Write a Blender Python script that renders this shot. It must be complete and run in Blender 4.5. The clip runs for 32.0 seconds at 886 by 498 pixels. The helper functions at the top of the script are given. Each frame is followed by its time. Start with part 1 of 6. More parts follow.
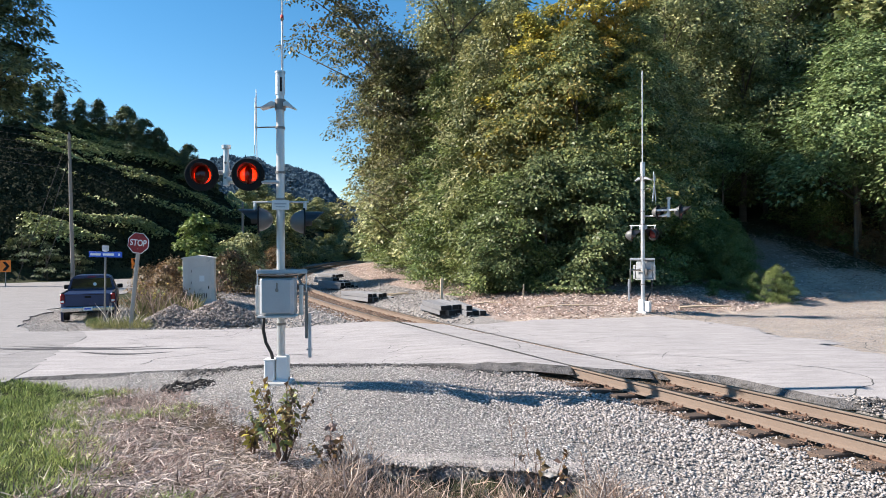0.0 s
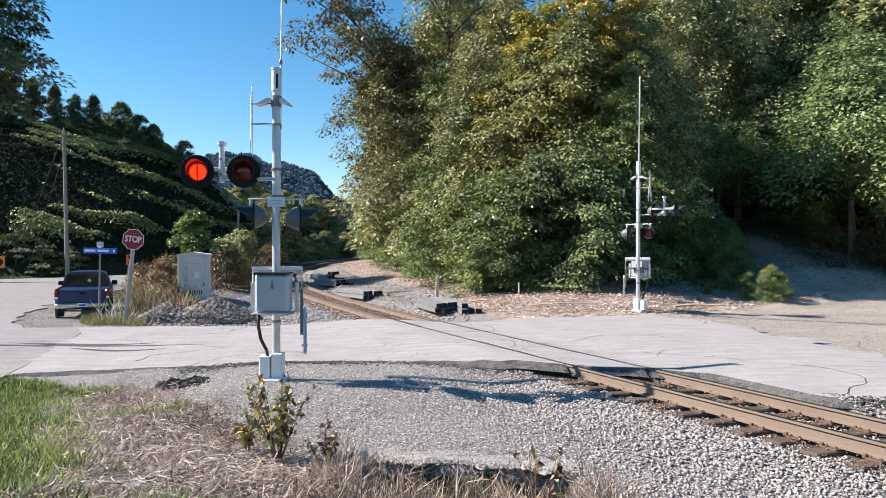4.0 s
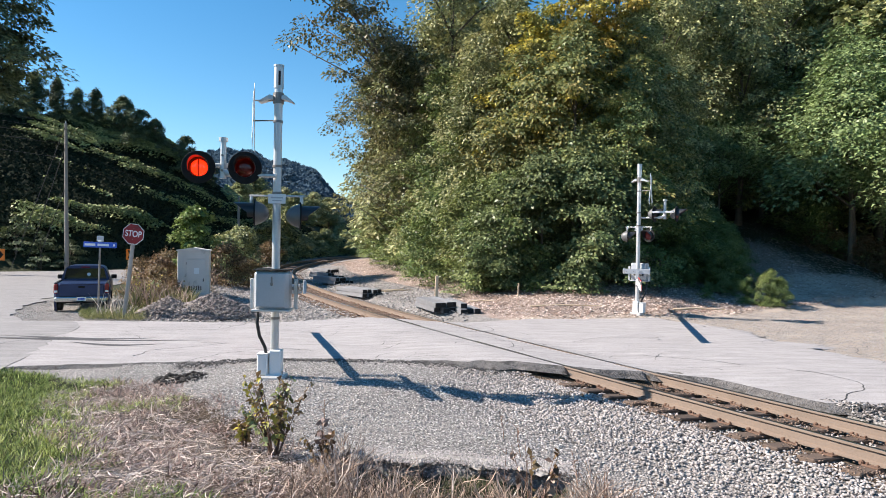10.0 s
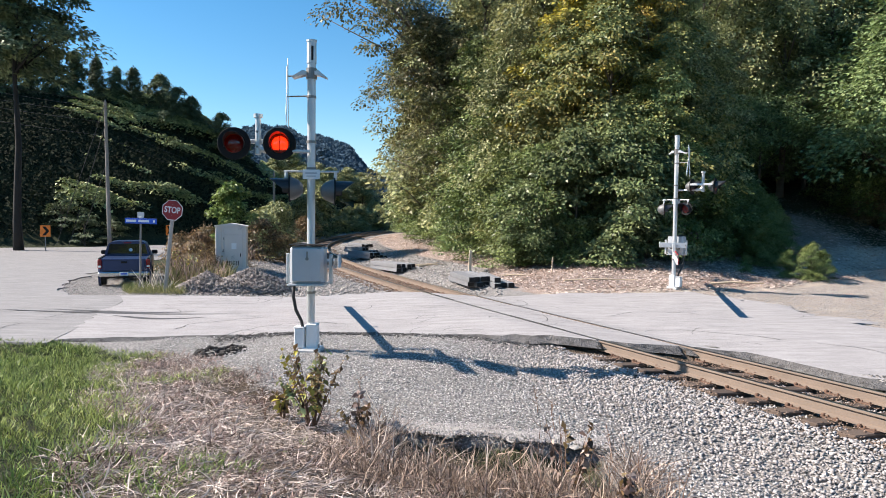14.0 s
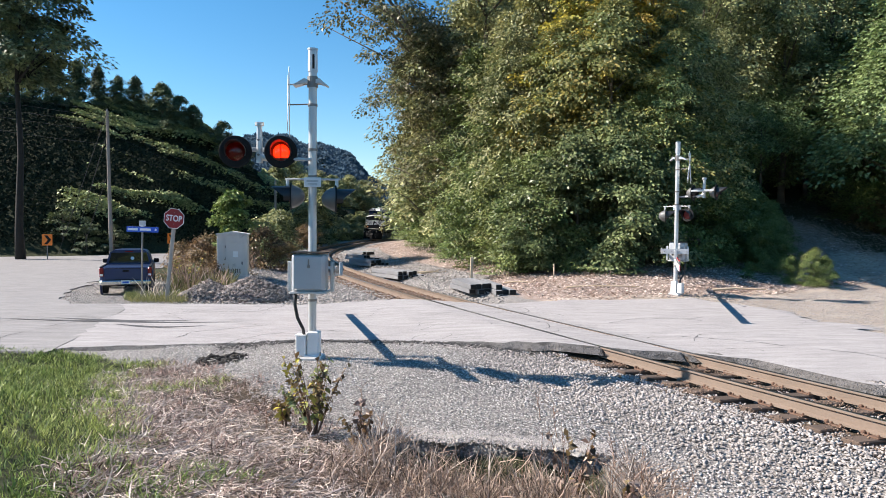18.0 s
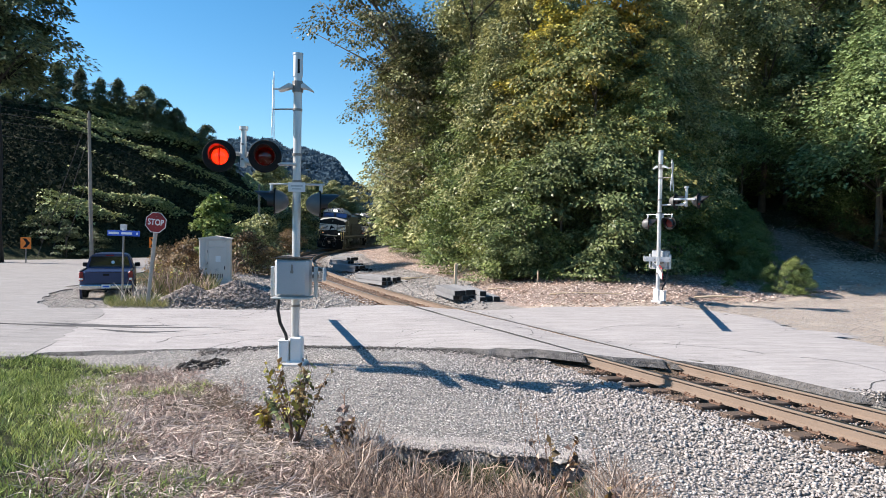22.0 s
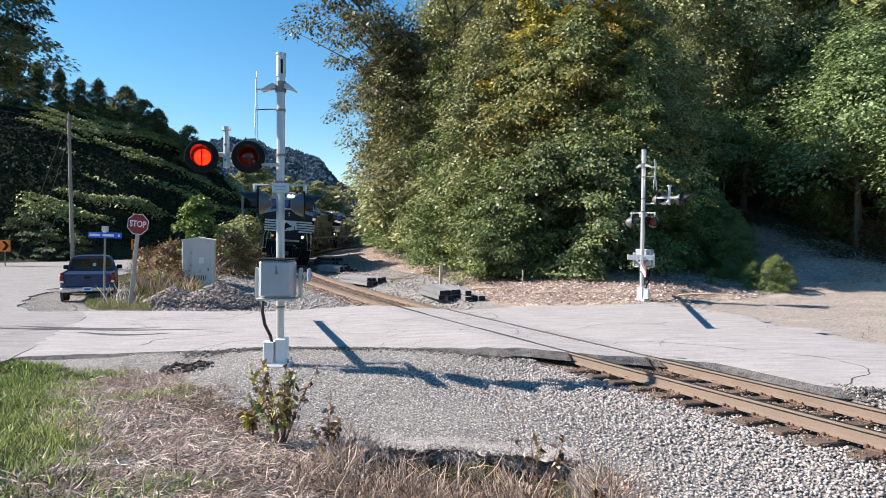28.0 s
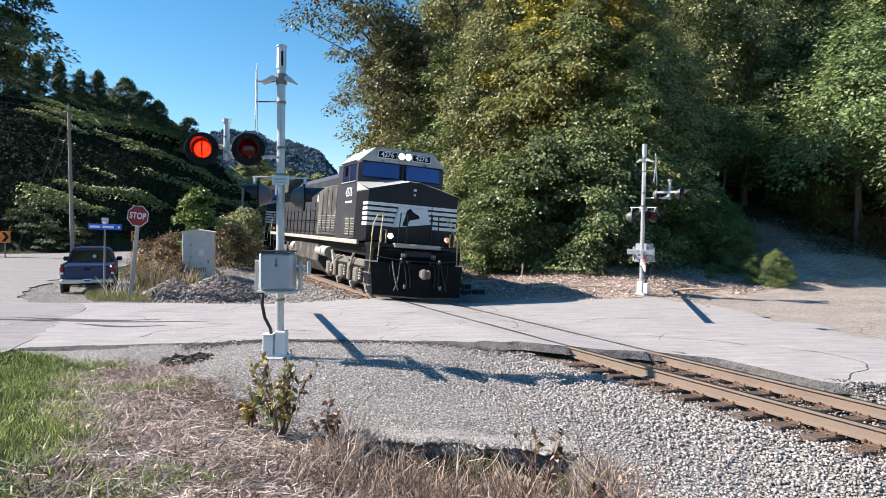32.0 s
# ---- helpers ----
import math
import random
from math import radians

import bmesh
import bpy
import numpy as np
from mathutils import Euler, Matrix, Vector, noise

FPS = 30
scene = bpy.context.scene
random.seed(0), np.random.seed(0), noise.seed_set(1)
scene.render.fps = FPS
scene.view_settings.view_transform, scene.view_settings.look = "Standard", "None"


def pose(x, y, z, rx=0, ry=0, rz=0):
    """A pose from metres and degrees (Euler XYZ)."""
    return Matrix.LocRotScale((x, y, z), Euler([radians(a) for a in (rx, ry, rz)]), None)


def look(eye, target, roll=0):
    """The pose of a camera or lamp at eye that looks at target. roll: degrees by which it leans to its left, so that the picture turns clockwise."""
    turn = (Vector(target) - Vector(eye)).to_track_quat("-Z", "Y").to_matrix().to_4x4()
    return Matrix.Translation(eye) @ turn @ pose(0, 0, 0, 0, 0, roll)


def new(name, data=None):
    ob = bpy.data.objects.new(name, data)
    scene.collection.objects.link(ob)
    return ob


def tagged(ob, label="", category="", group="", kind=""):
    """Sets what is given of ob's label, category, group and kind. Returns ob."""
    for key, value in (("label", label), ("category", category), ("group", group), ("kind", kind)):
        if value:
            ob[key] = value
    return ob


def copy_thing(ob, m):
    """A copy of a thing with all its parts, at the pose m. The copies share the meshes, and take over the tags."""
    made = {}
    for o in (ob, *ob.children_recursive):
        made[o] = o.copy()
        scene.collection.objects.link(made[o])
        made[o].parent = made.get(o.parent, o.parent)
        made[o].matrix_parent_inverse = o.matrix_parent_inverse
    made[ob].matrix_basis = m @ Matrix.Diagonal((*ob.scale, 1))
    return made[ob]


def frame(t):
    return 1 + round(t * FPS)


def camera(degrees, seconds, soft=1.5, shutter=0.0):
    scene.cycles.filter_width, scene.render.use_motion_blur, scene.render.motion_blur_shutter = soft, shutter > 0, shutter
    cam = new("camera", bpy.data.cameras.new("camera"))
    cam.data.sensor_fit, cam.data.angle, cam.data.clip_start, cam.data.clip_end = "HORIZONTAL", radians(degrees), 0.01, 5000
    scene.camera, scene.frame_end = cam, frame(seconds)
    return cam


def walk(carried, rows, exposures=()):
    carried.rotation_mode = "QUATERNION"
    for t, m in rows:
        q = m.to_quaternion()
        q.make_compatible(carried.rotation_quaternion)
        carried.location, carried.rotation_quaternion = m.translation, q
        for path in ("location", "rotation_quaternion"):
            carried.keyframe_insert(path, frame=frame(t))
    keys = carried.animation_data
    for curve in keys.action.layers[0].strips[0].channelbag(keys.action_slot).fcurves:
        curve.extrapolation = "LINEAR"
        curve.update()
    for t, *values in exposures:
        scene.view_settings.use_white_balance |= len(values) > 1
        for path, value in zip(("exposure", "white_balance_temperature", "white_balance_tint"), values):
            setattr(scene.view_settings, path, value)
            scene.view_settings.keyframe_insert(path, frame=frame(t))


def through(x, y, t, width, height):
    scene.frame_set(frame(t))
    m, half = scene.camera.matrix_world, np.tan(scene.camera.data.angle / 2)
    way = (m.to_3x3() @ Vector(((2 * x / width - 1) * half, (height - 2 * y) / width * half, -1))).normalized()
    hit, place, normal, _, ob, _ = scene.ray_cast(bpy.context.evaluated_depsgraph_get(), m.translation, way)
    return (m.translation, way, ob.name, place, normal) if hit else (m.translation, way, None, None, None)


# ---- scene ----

════════════════════

Repeat exactly, and only, the lines from the one containing "hit, place, normal, _, ob, _" through the end of the material.

**CORRECT ANSWER**
    hit, place, normal, _, ob, _ = scene.ray_cast(bpy.context.evaluated_depsgraph_get(), m.translation, way)
    return (m.translation, way, ob.name, place, normal) if hit else (m.translation, way, None, None, None)


# ---- scene ----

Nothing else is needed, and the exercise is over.